In the framework of Newtonian gravity, a lot of effort was devoted to qualitatively determining the
degree of the tidal deformation, its effects on the orbital motion, and the criterion of mass
shedding [71, 111, 114, 213, 191, 217, 225, 94
] as reviewed in Section 1.1. Although those approximate
analyses are valuable for understanding the qualitative nature of coalescing close binaries, they cannot
be appropriate for a quantitatively strict understanding, because coalescing BH-NS binaries
in close orbits are in a highly relativistic state.
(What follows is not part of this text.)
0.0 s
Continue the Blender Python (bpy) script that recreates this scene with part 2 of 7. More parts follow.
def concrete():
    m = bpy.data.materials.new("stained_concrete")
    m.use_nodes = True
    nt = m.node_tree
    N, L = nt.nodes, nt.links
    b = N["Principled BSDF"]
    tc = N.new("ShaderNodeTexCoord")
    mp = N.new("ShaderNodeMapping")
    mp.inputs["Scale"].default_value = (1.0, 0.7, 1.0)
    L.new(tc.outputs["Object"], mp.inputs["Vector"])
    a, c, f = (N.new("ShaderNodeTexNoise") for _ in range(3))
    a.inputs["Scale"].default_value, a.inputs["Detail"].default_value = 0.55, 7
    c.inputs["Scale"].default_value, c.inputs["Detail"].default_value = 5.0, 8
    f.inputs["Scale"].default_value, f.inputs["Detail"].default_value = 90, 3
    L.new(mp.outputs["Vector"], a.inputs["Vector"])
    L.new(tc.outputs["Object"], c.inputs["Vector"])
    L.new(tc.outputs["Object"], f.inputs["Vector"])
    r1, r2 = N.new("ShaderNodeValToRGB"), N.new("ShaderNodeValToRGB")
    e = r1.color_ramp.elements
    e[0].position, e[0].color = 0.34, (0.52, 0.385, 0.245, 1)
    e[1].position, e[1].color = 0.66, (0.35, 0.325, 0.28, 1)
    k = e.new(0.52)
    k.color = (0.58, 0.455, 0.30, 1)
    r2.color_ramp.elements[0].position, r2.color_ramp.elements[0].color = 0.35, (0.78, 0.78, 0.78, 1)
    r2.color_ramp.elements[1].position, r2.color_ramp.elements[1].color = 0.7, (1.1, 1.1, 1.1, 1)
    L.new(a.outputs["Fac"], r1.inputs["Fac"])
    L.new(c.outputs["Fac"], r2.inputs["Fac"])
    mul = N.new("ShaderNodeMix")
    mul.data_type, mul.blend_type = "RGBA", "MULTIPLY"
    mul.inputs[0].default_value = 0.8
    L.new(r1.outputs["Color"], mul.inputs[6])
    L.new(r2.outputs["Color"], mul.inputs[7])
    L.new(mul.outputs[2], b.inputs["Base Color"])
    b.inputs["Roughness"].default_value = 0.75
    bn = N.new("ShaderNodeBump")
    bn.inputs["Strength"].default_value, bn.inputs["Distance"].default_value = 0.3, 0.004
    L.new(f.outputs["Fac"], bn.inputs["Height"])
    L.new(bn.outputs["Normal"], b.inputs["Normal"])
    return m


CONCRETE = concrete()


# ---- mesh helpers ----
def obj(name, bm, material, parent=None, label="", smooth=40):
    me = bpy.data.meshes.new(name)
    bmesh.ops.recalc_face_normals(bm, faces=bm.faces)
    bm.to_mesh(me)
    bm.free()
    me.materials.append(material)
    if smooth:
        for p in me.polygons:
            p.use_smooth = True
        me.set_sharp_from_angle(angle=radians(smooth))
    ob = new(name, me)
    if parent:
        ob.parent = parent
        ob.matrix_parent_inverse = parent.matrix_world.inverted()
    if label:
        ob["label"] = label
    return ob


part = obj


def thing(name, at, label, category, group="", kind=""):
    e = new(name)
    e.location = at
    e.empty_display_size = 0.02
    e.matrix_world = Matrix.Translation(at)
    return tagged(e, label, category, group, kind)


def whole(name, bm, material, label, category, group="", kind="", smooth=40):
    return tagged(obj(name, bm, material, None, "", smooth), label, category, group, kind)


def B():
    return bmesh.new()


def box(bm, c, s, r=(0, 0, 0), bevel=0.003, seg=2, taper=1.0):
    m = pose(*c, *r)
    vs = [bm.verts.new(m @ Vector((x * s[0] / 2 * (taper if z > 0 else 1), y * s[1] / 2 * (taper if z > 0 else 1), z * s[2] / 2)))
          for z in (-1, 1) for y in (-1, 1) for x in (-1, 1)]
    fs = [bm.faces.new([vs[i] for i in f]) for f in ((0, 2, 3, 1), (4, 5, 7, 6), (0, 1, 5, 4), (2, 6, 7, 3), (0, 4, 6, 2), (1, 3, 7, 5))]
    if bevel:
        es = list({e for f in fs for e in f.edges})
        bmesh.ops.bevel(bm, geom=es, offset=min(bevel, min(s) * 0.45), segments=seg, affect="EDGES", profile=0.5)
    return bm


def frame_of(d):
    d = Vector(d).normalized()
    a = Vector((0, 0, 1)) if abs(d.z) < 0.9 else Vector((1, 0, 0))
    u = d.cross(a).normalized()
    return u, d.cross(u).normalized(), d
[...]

A fully general-relativistic study is obviously
required.
Motivated by this fact, numerical computations of quasi-equilibrium states in general relativity have
been performed in the past 5 years by several groups, after early attempts, which were done in an
approximate formulation of extreme mass ratios [19, 207] or in a preliminary formulation [138].
The first results in general relativity were published in 2006 by three groups: Taniguchi and
collaborators [208], Grandclément [82
, 83
], and Shibata and Uryū [202
, 203
]. All these works solved the
Hamiltonian and momentum constraint equations, and some components of Einstein’s equation (see
Section 2 in detail). The first two groups employed the excision formulation (in which the region
inside the BH apparent horizon is excised from the computational domain) and the last one
employed the moving-puncture formulation. However, those early-stage results were unsatisfactory
for accurately studying quasi-equilibrium sequences. Taniguchi and collaborators treated only
mildly-relativistic NS and the numerical computation was not very accurate. The numerical
code by Grandclément included some mistakes and the results were not correct. Shibata and
Uryū constructed BH-NS binaries only including the corotating motion for the internal velocity
field of the NS. However, in subsequent work, this situation was soon improved. Taniguchi and
collaborators succeeded in accurately computing BH-NS binaries in quasi-equilibrium [209
] and
investigated their nature in detail [210
]; Grandclément corrected his numerical code [83
], and
derived results as accurate as those of Taniguchi et al.; Kyutoku et al. succeeded in constructing
BH-NS binaries with the irrotational velocity field for the NS [197
, 106
] developing a formulation
originally proposed by Shibata and Uryū [202
, 203
]. All these groups computed sequences of
quasi-equilibrium states and studied the nature of BH-NS binaries in close circular orbits (see
Section 2).
Except for the early work of Shibata and Uryū [202, 203
], all the computations have been done based
on the spectral methods library, LORENE [79], because this enables high-precision computation, e.g.,
[27, 28, 84, 85]. (Note also that Grandclément and Taniguchi are two of the main developers of the
LORENE library).
The Cornell–Caltech group also developed a numerical code, based on a spectral method for the precise
computation of BH-NS binaries in quasi-equilibrium states [75], extending their original code to BH-BH
binaries [158, 47
, 40
]. Up to now, this group has published quasi-equilibrium sequences only
for the equal-mass case, which is not very realistic for BH-NS binaries, although their results
for a variety of BH-NS binaries have been used as initial conditions for numerical-relativity
simulations [58
, 57
, 74
].
There are also two additional works on BH-BH/BH-NS binaries in quasi-equilibrium [216, 8]. However, these works primarily discuss a numerical method for computing BH binaries in quasi-equilibrium, and do not shown any computational results for BH-NS binaries. Hence, we do not review them in this article.